Ces autorités trouvent d’ailleurs bien commode lorsque le pays hôte – à l’instar de la Chine en 2008 – proscrit carrément tout drapeau autre que celui des pays souverains.


À Miami dimanche, selon ce qui a pu être confirmé en haut lieu, un ami de LDT avait en sa possession un drapeau québécois signé du premier ministre Legault. Une rumeur (peut-être non fondée) voulait que le joueur ait voulu parcourir le terrain en l’exhibant, après la victoire. Il ne l’a pas fait (aurait-il eu le droit?), mais l’idée plaisait à plusieurs, qui l’ont commentée.


Identification


Certes, les nations se projettent toujours un peu trop facilement dans un ou une athlète. «Le Canada remporte cinq médailles»? Non, ce sont des humains bien réels qui les ont «remportées».


En même temps, on ne peut empêcher l’identification mutuelle de l’athlète et de son coin de pays. La présence de LDT au Super Bowl s’est traduite notamment par des cotes d’écoute bien meilleures que celle de 2019.

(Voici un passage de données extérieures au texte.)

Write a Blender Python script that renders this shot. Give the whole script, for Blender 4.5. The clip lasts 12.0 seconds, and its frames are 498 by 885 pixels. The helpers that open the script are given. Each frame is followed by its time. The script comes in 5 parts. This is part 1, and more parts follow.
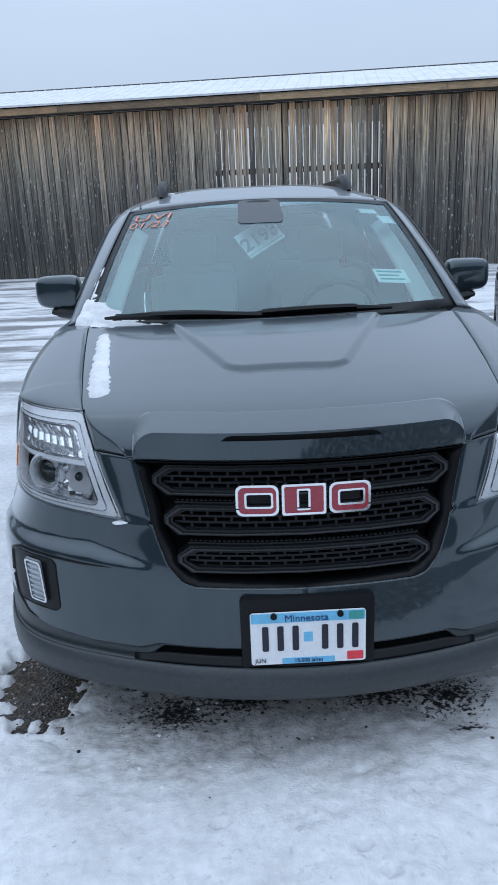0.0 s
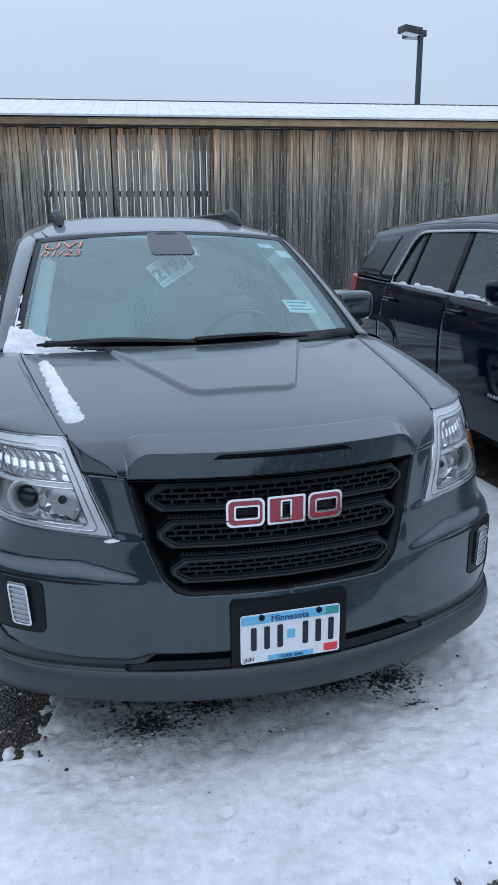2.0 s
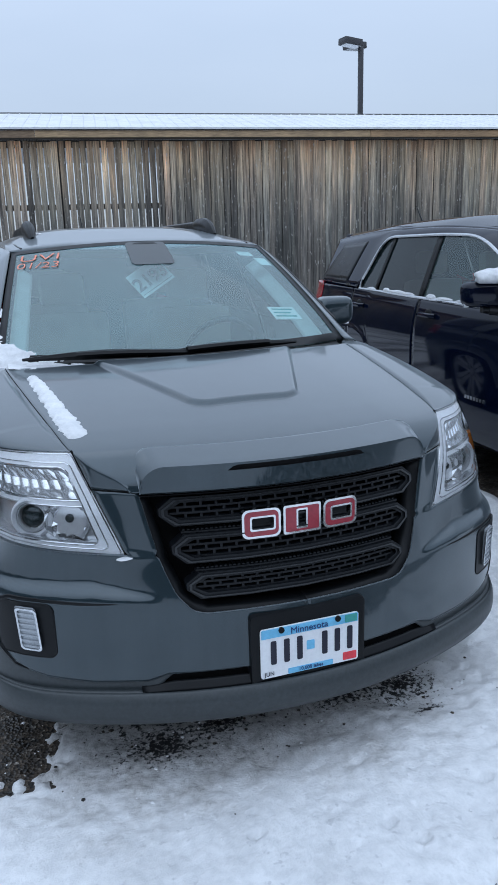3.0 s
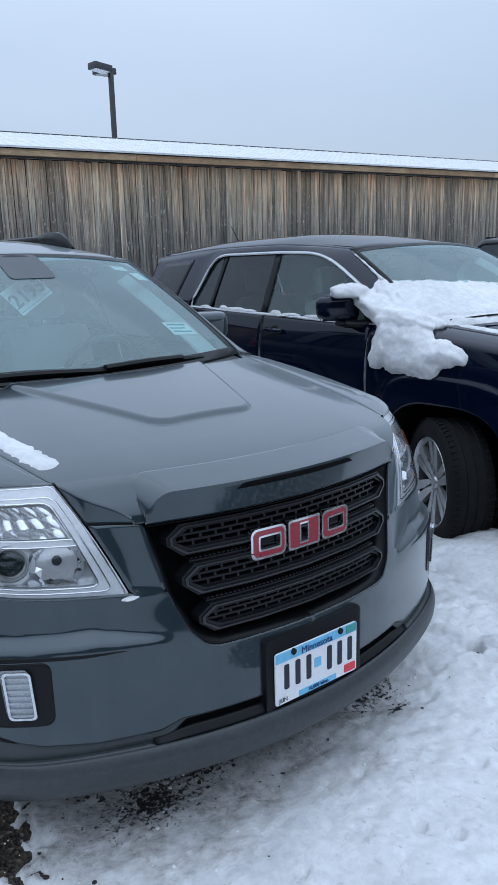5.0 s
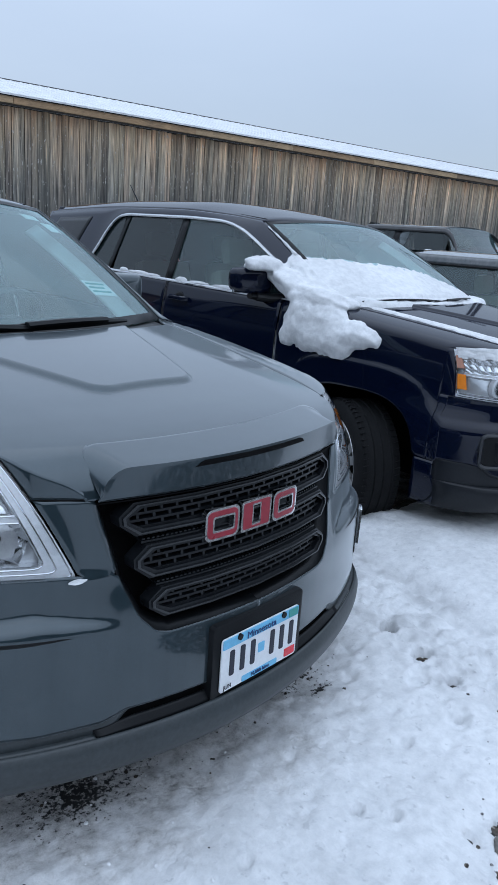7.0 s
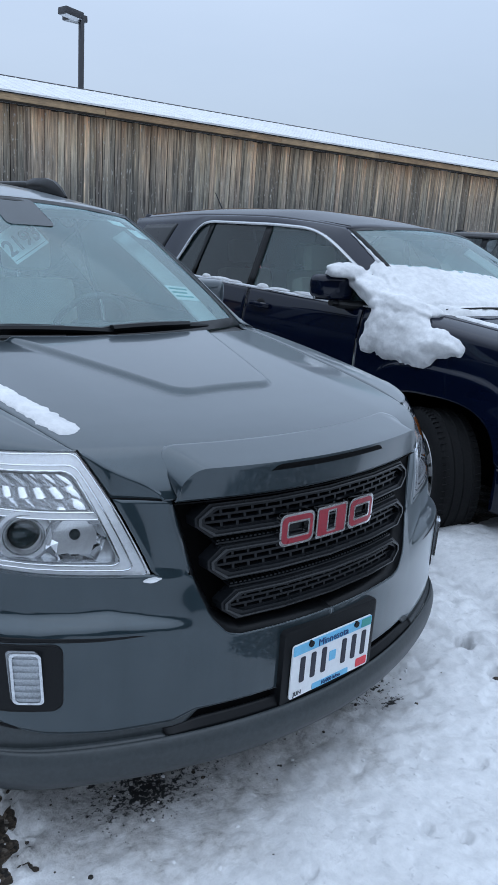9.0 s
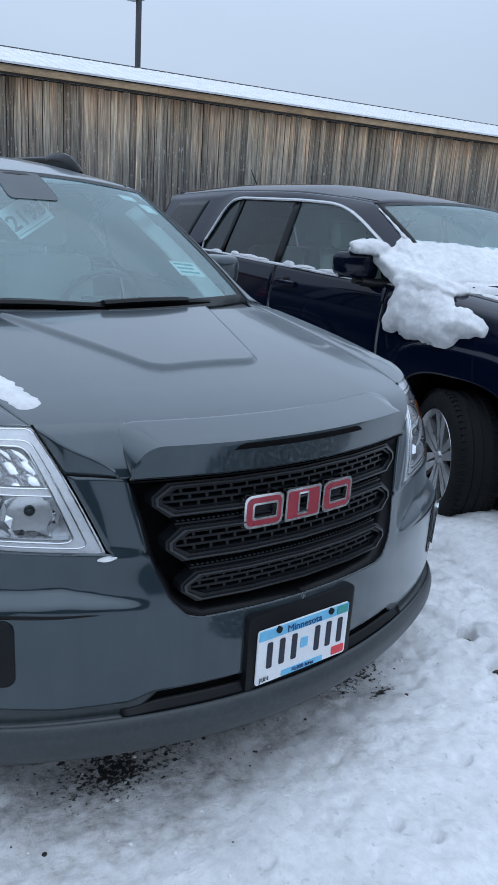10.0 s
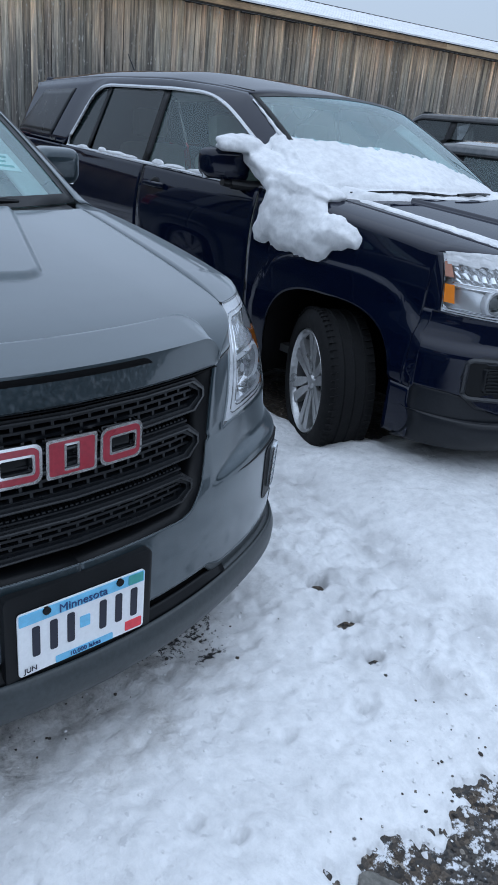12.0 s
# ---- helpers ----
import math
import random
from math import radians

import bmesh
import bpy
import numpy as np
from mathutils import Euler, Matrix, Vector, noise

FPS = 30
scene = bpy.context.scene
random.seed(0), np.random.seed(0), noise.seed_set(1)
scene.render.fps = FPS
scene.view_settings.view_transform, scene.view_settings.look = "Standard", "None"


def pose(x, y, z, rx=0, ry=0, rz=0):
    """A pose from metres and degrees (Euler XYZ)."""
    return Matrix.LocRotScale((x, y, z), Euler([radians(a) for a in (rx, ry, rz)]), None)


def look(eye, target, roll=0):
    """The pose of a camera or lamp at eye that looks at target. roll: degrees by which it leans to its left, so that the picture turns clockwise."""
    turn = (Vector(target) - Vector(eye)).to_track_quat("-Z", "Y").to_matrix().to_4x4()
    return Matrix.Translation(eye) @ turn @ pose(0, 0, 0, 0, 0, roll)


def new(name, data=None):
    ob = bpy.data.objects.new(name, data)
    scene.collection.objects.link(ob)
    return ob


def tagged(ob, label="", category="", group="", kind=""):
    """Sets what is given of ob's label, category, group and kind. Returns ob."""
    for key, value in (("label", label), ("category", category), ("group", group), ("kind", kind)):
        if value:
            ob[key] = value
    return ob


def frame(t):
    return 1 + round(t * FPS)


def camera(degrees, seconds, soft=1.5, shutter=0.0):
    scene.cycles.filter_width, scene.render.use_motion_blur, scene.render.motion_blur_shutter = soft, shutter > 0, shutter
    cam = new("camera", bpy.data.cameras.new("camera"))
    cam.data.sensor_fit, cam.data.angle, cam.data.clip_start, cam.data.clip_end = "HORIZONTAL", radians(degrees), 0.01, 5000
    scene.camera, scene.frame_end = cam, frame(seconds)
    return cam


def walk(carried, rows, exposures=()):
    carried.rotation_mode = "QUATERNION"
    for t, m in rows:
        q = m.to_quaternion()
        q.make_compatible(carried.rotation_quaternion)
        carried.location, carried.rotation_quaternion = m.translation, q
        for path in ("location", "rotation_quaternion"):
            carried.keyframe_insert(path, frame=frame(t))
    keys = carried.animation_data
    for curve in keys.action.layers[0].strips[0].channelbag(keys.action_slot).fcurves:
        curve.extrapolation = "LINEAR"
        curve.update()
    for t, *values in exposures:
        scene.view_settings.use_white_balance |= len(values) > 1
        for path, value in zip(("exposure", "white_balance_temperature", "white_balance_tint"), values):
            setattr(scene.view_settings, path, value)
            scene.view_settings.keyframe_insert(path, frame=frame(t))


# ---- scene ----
cam = camera(37.0, 12.0, soft=0.85, shutter=0.15)
PATH = [
    (0, (-0.147, -1.734, 1.501), (-0.134, 0.179, 0.919), -2.4),
    (0.5, (-0.32, -1.718, 1.508), (-0.254, 0.189, 0.91), -2.7),
    (1, (-0.458, -1.778, 1.531), (-0.21, 0.114, 0.934), -1.6),
    (1.5, (-0.565, -1.84, 1.546), (-0.16, 0.032, 0.972), -0.7),
    (2, (-0.607, -1.86, 1.557), (-0.121, 0.005, 1.019), -0.4),
    (2.5, (-0.661, -1.848, 1.557), (-0.125, 0.008, 1.041), -0.8),
    (2.7, (-0.693, -1.82, 1.544), (-0.14, 0.032, 1.031), -1.2),
    (4.3, (-1.132, -1.573, 1.554), (-0.092, 0.061, 1.054), -1.2),
    (4.5, (-1.202, -1.536, 1.551), (-0.102, 0.062, 1.067), -1.0),
    (5, (-1.258, -1.392, 1.515), (-0.094, 0.165, 1.044), -1.4),
    (5.5, (-1.25, -1.233, 1.508), (-0.029, 0.276, 1.024), -0.6),
    (6, (-1.307, -1.182, 1.504), (-0.023, 0.264, 0.994), 1.5),
    (6.5, (-1.35, -1.166, 1.502), (0.037, 0.17, 0.962), 3.3),
    (7, (-1.366, -1.153, 1.499), (0.056, 0.145, 0.959), 4.1),
    (7.5, (-1.395, -1.138, 1.504), (-0.003, 0.195, 0.971), 4.2),
    (7.7, (-1.4, -1.125, 1.504), (-0.026, 0.228, 0.971), 4.2),
    (9.3, (-1.337, -1.174, 1.489), (-0.089, 0.292, 0.949), 4.5),
    (9.5, (-1.296, -1.199, 1.499), (-0.073, 0.286, 0.951), 4.7),
    (10, (-1.161, -1.239, 1.481), (-0.006, 0.282, 0.889), 4.0),
    (10.5, (-1.05, -1.203, 1.462), (0.244, 0.18, 0.819), 4.0),
    (11, (-0.969, -1.124, 1.462), (0.468, 0.082, 0.77), 5.4),
    (11.5, (-0.845, -1.13, 1.423), (0.551, 0.067, 0.636), 7.5),
    (12, (-0.675, -1.157, 1.441), (0.597, 0.169, 0.651), 5.7),
]
walk(cam, [(t, look(eye, target, roll)) for t, eye, target, roll in PATH], exposures=[(0.0, 0.25), (12.0, 0.25)])

# ---- light: an overcast winter day ----
world = bpy.data.worlds.new("overcast_sky")
scene.world = world
world.use_nodes = True
wn, wl = world.node_tree.nodes, world.node_tree.links
wn.clear()
w_out = wn.new("ShaderNodeOutputWorld")
w_sky = wn.new("ShaderNodeTexSky")
w_sky.sky_type, w_sky.sun_disc = "NISHITA", False
w_sky.sun_elevation, w_sky.sun_rotation = radians(62), radians(200)
w_sky.dust_density, w_sky.air_density = 0.5, 1.0
w_blue = wn.new("ShaderNodeBackground")
w_blue.inputs["Strength"].default_value = 0.02
wl.new(w_sky.outputs["Color"], w_blue.inputs["Color"])
# the cloud layer that hides the blue
w_co = wn.new("ShaderNodeTexCoord")
w_map = wn.new("ShaderNodeMapping")
w_map.inputs["Scale"].default_value = (1.0, 1.0, 3.2)
w_noise = wn.new("ShaderNodeTexNoise")
w_noise.inputs["Scale"].default_value, w_noise.inputs["Detail"].default_value = 1.7, 5.0
w_ramp = wn.new("ShaderNodeValToRGB")
w_ramp.color_ramp.elements[0].position, w_ramp.color_ramp.elements[0].color = 0.30, (0.505, 0.620, 0.800, 1)
w_ramp.color_ramp.elements[1].position, w_ramp.color_ramp.elements[1].color = 0.72, (0.570, 0.685, 0.868, 1)
w_cloud = wn.new("ShaderNodeBackground")
w_cloud.inputs["Strength"].default_value = 0.95
# an overcast sky is brightest overhead
w_sep, w_rise = wn.new("ShaderNodeSeparateXYZ"), wn.new("ShaderNodeMapRange")
w_rise.inputs["From Min"].default_value, w_rise.inputs["From Max"].default_value = 0.0, 1.0
w_rise.inputs["To Min"].default_value, w_rise.inputs["To Max"].default_value = 0.53, 1.80
w_mul = wn.new("ShaderNodeVectorMath")
w_mul.operation = "SCALE"
wl.new(w_co.outputs["Generated"], w_sep.inputs[0])
wl.new(w_sep.outputs[2], w_rise.inputs["Value"])
w_add = wn.new("ShaderNodeAddShader")
wl.new(w_co.outputs["Generated"], w_map.inputs["Vector"])
wl.new(w_map.outputs["Vector"], w_noise.inputs["Vector"])
wl.new(w_noise.outputs["Fac"], w_ramp.inputs["Fac"])
wl.new(w_ramp.outputs["Color"], w_mul.inputs[0])
wl.new(w_rise.outputs[0], w_mul.inputs["Scale"])
wl.new(w_mul.outputs[0], w_cloud.inputs["Color"])
wl.new(w_blue.outputs[0], w_add.inputs[0])
wl.new(w_cloud.outputs[0], w_add.inputs[1])
wl.new(w_add.outputs[0], w_out.inputs["Surface"])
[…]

Notre époque se rêve «sans-frontières» et considère les nations comme étant dépassées. Celles-ci restent pourtant essentielles dans la manière dont une très grande partie des humains se définissent et cela entraîne un besoin de reconnaissance légitime.


Quand, au spectacle de la mi-temps, Jennifer Lopez a exhibé une cape aux couleurs du drapeau portoricain, elle a provoqué des larmes de joies et la chair de poule à San Juan, a rapporté l’Associated Press.


Tiens, cela me rappelle une phrase du philosophe Will Kymlicka : «Je ne peux imaginer aucune raison en philosophie libérale qui permettrait de conclure que les Américains ont le droit d’exister en tant que nation, mais pas les Portoricains ou les Québécois.»